***** Collected data *****
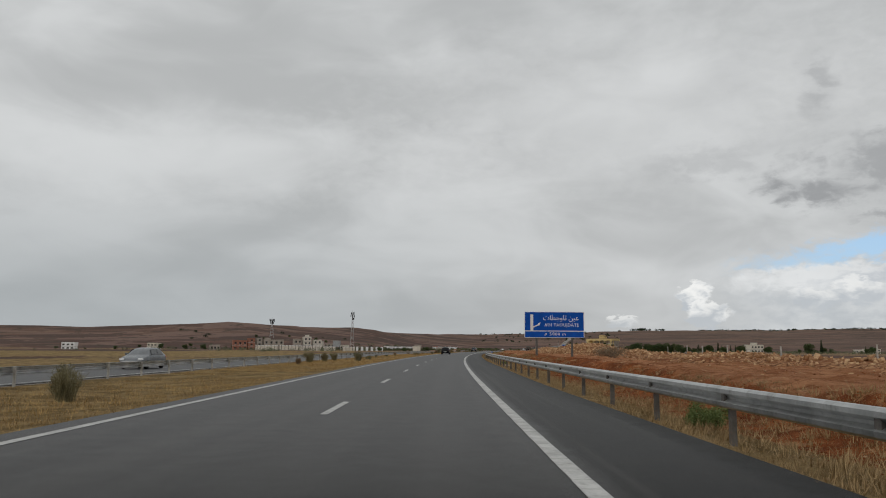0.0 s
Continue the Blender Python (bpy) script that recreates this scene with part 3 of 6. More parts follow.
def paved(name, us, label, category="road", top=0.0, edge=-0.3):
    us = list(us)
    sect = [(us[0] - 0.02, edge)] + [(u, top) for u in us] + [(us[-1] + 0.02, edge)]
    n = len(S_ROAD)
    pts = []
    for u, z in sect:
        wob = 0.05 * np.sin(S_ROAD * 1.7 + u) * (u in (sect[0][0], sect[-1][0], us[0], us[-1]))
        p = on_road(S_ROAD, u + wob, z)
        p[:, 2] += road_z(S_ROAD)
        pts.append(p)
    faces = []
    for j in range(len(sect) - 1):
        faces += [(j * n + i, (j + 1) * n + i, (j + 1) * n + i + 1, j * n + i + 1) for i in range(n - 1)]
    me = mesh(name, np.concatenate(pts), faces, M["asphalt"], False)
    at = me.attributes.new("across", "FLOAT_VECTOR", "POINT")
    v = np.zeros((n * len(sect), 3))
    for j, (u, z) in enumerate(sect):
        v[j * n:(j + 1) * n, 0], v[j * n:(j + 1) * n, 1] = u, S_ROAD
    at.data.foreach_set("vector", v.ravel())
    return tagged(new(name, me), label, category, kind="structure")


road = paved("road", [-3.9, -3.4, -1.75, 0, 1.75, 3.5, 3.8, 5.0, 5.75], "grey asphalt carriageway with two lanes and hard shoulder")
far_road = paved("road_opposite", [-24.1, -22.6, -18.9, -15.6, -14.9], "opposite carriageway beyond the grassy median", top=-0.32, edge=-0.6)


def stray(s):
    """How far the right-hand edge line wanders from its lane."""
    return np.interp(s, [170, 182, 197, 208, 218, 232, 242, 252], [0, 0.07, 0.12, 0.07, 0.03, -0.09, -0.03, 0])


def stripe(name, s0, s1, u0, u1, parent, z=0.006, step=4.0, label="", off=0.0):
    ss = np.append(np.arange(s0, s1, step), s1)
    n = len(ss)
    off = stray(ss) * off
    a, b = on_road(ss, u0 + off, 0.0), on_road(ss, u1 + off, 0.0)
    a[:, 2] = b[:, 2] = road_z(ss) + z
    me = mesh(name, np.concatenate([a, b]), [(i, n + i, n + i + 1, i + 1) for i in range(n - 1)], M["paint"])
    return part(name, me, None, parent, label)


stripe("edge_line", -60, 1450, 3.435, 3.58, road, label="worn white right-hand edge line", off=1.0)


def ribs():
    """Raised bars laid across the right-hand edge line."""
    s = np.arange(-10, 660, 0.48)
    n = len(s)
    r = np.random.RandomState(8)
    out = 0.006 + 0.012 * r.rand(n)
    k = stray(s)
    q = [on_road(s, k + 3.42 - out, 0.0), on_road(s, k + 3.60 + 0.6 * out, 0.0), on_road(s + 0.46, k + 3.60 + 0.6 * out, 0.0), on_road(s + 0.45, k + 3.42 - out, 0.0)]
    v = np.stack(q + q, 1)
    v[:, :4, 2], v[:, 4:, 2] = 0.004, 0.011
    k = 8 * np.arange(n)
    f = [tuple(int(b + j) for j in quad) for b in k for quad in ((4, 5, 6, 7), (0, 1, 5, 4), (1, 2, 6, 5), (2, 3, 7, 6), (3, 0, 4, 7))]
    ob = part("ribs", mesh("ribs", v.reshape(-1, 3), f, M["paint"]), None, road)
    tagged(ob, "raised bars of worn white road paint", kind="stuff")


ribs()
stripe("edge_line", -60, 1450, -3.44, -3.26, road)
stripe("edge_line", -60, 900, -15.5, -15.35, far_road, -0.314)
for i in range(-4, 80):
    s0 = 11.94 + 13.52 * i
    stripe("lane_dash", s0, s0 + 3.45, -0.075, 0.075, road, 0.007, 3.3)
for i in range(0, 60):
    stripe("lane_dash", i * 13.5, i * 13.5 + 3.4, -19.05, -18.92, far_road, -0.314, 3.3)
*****
- [What you have to do] Taking the lines above, repeat exactly those from the line that contains "Continue the Blender" through the line that contains "white right-hand edge", and both of those lines as well. Include nothing else.

- [Finished exercise]
Continue the Blender Python (bpy) script that recreates this scene with part 3 of 6. More parts follow.
def paved(name, us, label, category="road", top=0.0, edge=-0.3):
    us = list(us)
    sect = [(us[0] - 0.02, edge)] + [(u, top) for u in us] + [(us[-1] + 0.02, edge)]
    n = len(S_ROAD)
    pts = []
    for u, z in sect:
        wob = 0.05 * np.sin(S_ROAD * 1.7 + u) * (u in (sect[0][0], sect[-1][0], us[0], us[-1]))
        p = on_road(S_ROAD, u + wob, z)
        p[:, 2] += road_z(S_ROAD)
        pts.append(p)
    faces = []
    for j in range(len(sect) - 1):
        faces += [(j * n + i, (j + 1) * n + i, (j + 1) * n + i + 1, j * n + i + 1) for i in range(n - 1)]
    me = mesh(name, np.concatenate(pts), faces, M["asphalt"], False)
    at = me.attributes.new("across", "FLOAT_VECTOR", "POINT")
    v = np.zeros((n * len(sect), 3))
    for j, (u, z) in enumerate(sect):
        v[j * n:(j + 1) * n, 0], v[j * n:(j + 1) * n, 1] = u, S_ROAD
    at.data.foreach_set("vector", v.ravel())
    return tagged(new(name, me), label, category, kind="structure")


road = paved("road", [-3.9, -3.4, -1.75, 0, 1.75, 3.5, 3.8, 5.0, 5.75], "grey asphalt carriageway with two lanes and hard shoulder")
far_road = paved("road_opposite", [-24.1, -22.6, -18.9, -15.6, -14.9], "opposite carriageway beyond the grassy median", top=-0.32, edge=-0.6)


def stray(s):
    """How far the right-hand edge line wanders from its lane."""
    return np.interp(s, [170, 182, 197, 208, 218, 232, 242, 252], [0, 0.07, 0.12, 0.07, 0.03, -0.09, -0.03, 0])


def stripe(name, s0, s1, u0, u1, parent, z=0.006, step=4.0, label="", off=0.0):
    ss = np.append(np.arange(s0, s1, step), s1)
    n = len(ss)
    off = stray(ss) * off
    a, b = on_road(ss, u0 + off, 0.0), on_road(ss, u1 + off, 0.0)
    a[:, 2] = b[:, 2] = road_z(ss) + z
    me = mesh(name, np.concatenate([a, b]), [(i, n + i, n + i + 1, i + 1) for i in range(n - 1)], M["paint"])
    return part(name, me, None, parent, label)


stripe("edge_line", -60, 1450, 3.435, 3.58, road, label="worn white right-hand edge line", off=1.0)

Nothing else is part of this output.